Problem requirements: Set down all of the data that follows word for word, without the images.

*-*-*

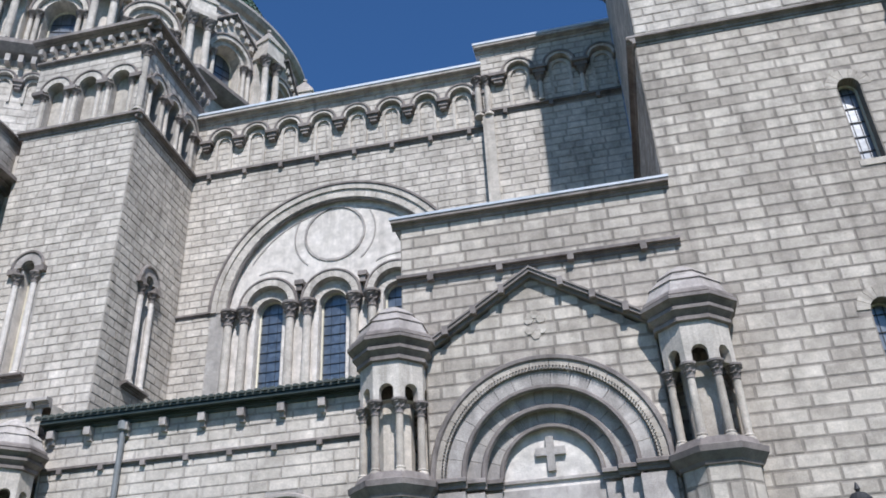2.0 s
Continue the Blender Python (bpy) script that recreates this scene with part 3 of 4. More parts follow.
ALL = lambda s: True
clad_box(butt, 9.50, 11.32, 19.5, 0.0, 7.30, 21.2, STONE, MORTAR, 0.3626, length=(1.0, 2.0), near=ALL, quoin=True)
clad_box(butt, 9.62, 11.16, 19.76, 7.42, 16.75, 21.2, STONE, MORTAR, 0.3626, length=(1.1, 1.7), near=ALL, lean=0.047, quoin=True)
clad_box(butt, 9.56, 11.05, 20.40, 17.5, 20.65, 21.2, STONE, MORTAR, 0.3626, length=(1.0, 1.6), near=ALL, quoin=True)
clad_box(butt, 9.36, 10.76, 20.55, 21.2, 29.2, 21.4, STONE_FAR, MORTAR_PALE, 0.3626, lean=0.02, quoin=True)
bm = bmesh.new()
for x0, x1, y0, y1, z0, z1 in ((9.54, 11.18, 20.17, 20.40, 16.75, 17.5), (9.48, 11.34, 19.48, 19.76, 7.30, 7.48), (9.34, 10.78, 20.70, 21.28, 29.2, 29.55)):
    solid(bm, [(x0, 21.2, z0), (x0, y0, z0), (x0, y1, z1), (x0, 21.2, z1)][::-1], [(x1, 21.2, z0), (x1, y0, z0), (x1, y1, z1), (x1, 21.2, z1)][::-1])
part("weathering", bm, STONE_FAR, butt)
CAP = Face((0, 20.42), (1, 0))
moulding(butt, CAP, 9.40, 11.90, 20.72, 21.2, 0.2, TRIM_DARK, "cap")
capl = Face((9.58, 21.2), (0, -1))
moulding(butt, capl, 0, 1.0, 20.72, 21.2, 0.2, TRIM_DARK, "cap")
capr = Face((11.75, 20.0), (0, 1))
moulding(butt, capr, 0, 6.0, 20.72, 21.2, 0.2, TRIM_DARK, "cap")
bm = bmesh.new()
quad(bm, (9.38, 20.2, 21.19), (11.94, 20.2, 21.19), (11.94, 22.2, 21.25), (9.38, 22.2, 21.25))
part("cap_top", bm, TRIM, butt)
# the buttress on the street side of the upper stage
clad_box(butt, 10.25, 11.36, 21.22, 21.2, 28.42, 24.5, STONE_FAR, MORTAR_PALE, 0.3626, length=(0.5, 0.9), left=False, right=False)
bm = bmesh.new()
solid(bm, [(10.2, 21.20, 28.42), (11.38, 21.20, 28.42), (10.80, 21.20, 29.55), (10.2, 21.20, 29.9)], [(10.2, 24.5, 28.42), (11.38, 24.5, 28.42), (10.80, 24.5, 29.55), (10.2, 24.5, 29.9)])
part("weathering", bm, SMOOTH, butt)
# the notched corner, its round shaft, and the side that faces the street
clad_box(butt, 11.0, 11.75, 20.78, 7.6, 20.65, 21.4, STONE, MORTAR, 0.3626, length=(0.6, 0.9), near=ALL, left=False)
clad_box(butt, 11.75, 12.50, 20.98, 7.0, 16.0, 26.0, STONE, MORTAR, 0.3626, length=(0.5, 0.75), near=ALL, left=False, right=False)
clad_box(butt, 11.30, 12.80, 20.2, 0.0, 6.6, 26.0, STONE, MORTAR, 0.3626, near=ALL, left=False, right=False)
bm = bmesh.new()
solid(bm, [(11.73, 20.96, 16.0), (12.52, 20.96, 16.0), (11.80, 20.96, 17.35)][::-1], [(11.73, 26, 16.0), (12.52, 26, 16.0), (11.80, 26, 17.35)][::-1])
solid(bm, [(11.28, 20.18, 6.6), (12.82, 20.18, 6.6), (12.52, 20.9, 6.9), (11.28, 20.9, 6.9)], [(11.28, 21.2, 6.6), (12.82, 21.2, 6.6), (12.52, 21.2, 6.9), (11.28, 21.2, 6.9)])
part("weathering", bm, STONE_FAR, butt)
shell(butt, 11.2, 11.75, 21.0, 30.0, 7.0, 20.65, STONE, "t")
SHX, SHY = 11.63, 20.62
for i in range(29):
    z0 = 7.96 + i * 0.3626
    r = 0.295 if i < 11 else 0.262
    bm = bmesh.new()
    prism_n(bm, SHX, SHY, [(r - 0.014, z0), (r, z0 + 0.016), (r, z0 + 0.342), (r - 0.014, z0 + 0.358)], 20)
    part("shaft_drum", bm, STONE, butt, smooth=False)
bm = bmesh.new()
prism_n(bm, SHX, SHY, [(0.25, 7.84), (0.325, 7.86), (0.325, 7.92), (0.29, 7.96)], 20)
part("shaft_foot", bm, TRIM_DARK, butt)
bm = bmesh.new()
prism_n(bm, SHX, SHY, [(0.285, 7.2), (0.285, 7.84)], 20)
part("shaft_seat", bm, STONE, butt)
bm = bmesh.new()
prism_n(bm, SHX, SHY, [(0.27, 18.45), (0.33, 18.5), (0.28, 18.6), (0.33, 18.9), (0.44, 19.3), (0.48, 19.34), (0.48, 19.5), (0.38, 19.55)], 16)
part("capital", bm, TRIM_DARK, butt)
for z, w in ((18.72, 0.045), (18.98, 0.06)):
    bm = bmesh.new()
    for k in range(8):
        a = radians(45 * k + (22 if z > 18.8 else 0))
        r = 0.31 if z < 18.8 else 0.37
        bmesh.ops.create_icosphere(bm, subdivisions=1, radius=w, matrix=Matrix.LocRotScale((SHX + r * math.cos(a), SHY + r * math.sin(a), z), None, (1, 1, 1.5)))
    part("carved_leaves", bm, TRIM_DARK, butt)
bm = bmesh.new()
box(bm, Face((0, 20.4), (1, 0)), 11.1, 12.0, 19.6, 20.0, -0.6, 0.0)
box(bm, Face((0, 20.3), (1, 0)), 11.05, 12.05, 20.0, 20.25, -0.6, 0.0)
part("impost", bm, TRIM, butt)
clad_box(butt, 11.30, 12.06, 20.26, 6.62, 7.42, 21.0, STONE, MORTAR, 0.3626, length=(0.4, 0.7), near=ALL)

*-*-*

Result for this exercise:
2.0 s
Continue the Blender Python (bpy) script that recreates this scene with part 3 of 4. More parts follow.
ALL = lambda s: True
clad_box(butt, 9.50, 11.32, 19.5, 0.0, 7.30, 21.2, STONE, MORTAR, 0.3626, length=(1.0, 2.0), near=ALL, quoin=True)
clad_box(butt, 9.62, 11.16, 19.76, 7.42, 16.75, 21.2, STONE, MORTAR, 0.3626, length=(1.1, 1.7), near=ALL, lean=0.047, quoin=True)
clad_box(butt, 9.56, 11.05, 20.40, 17.5, 20.65, 21.2, STONE, MORTAR, 0.3626, length=(1.0, 1.6), near=ALL, quoin=True)
clad_box(butt, 9.36, 10.76, 20.55, 21.2, 29.2, 21.4, STONE_FAR, MORTAR_PALE, 0.3626, lean=0.02, quoin=True)
bm = bmesh.new()
for x0, x1, y0, y1, z0, z1 in ((9.54, 11.18, 20.17, 20.40, 16.75, 17.5), (9.48, 11.34, 19.48, 19.76, 7.30, 7.48), (9.34, 10.78, 20.70, 21.28, 29.2, 29.55)):
    solid(bm, [(x0, 21.2, z0), (x0, y0, z0), (x0, y1, z1), (x0, 21.2, z1)][::-1], [(x1, 21.2, z0), (x1, y0, z0), (x1, y1, z1), (x1, 21.2, z1)][::-1])
part("weathering", bm, STONE_FAR, butt)
CAP = Face((0, 20.42), (1, 0))
moulding(butt, CAP, 9.40, 11.90, 20.72, 21.2, 0.2, TRIM_DARK, "cap")
capl = Face((9.58, 21.2), (0, -1))
moulding(butt, capl, 0, 1.0, 20.72, 21.2, 0.2, TRIM_DARK, "cap")
capr = Face((11.75, 20.0), (0, 1))
moulding(butt, capr, 0, 6.0, 20.72, 21.2, 0.2, TRIM_DARK, "cap")
bm = bmesh.new()
quad(bm, (9.38, 20.2, 21.19), (11.94, 20.2, 21.19), (11.94, 22.2, 21.25), (9.38, 22.2, 21.25))
part("cap_top", bm, TRIM, butt)
# the buttress on the street side of the upper stage
clad_box(butt, 10.25, 11.36, 21.22, 21.2, 28.42, 24.5, STONE_FAR, MORTAR_PALE, 0.3626, length=(0.5, 0.9), left=False, right=False)
bm = bmesh.new()
solid(bm, [(10.2, 21.20, 28.42), (11.38, 21.20, 28.42), (10.80, 21.20, 29.55), (10.2, 21.20, 29.9)], [(10.2, 24.5, 28.42), (11.38, 24.5, 28.42), (10.80, 24.5, 29.55), (10.2, 24.5, 29.9)])
part("weathering", bm, SMOOTH, butt)
# the notched corner, its round shaft, and the side that faces the street
clad_box(butt, 11.0, 11.75, 20.78, 7.6, 20.65, 21.4, STONE, MORTAR, 0.3626, length=(0.6, 0.9), near=ALL, left=False)
clad_box(butt, 11.75, 12.50, 20.98, 7.0, 16.0, 26.0, STONE, MORTAR, 0.3626, length=(0.5, 0.75), near=ALL, left=False, right=False)
clad_box(butt, 11.30, 12.80, 20.2, 0.0, 6.6, 26.0, STONE, MORTAR, 0.3626, near=ALL, left=False, right=False)
bm = bmesh.new()
solid(bm, [(11.73, 20.96, 16.0), (12.52, 20.96, 16.0), (11.80, 20.96, 17.35)][::-1], [(11.73, 26, 16.0), (12.52, 26, 16.0), (11.80, 26, 17.35)][::-1])
solid(bm, [(11.28, 20.18, 6.6), (12.82, 20.18, 6.6), (12.52, 20.9, 6.9), (11.28, 20.9, 6.9)], [(11.28, 21.2, 6.6), (12.82, 21.2, 6.6), (12.52, 21.2, 6.9), (11.28, 21.2, 6.9)])
part("weathering", bm, STONE_FAR, butt)
shell(butt, 11.2, 11.75, 21.0, 30.0, 7.0, 20.65, STONE, "t")
SHX, SHY = 11.63, 20.62
for i in range(29):
    z0 = 7.96 + i * 0.3626
    r = 0.295 if i < 11 else 0.262
    bm = bmesh.new()
    prism_n(bm, SHX, SHY, [(r - 0.014, z0), (r, z0 + 0.016), (r, z0 + 0.342), (r - 0.014, z0 + 0.358)], 20)
    part("shaft_drum", bm, STONE, butt, smooth=False)
bm = bmesh.new()
prism_n(bm, SHX, SHY, [(0.25, 7.84), (0.325, 7.86), (0.325, 7.92), (0.29, 7.96)], 20)
part("shaft_foot", bm, TRIM_DARK, butt)
bm = bmesh.new()
prism_n(bm, SHX, SHY, [(0.285, 7.2), (0.285, 7.84)], 20)
part("shaft_seat", bm, STONE, butt)
bm = bmesh.new()
prism_n(bm, SHX, SHY, [(0.27, 18.45), (0.33, 18.5), (0.28, 18.6), (0.33, 18.9), (0.44, 19.3), (0.48, 19.34), (0.48, 19.5), (0.38, 19.55)], 16)
part("capital", bm, TRIM_DARK, butt)
for z, w in ((18.72, 0.045), (18.98, 0.06)):
    bm = bmesh.new()
    for k in range(8):
        a = radians(45 * k + (22 if z > 18.8 else 0))
        r = 0.31 if z < 18.8 else 0.37
        bmesh.ops.create_icosphere(bm, subdivisions=1, radius=w, matrix=Matrix.LocRotScale((SHX + r * math.cos(a), SHY + r * math.sin(a), z), None, (1, 1, 1.5)))
    part("carved_leaves", bm, TRIM_DARK, butt)
bm = bmesh.new()
box(bm, Face((0, 20.4), (1, 0)), 11.1, 12.0, 19.6, 20.0, -0.6, 0.0)
box(bm, Face((0, 20.3), (1, 0)), 11.05, 12.05, 20.0, 20.25, -0.6, 0.0)
part("impost", bm, TRIM, butt)
clad_box(butt, 11.30, 12.06, 20.26, 6.62, 7.42, 21.0, STONE, MORTAR, 0.3626, length=(0.4, 0.7), near=ALL)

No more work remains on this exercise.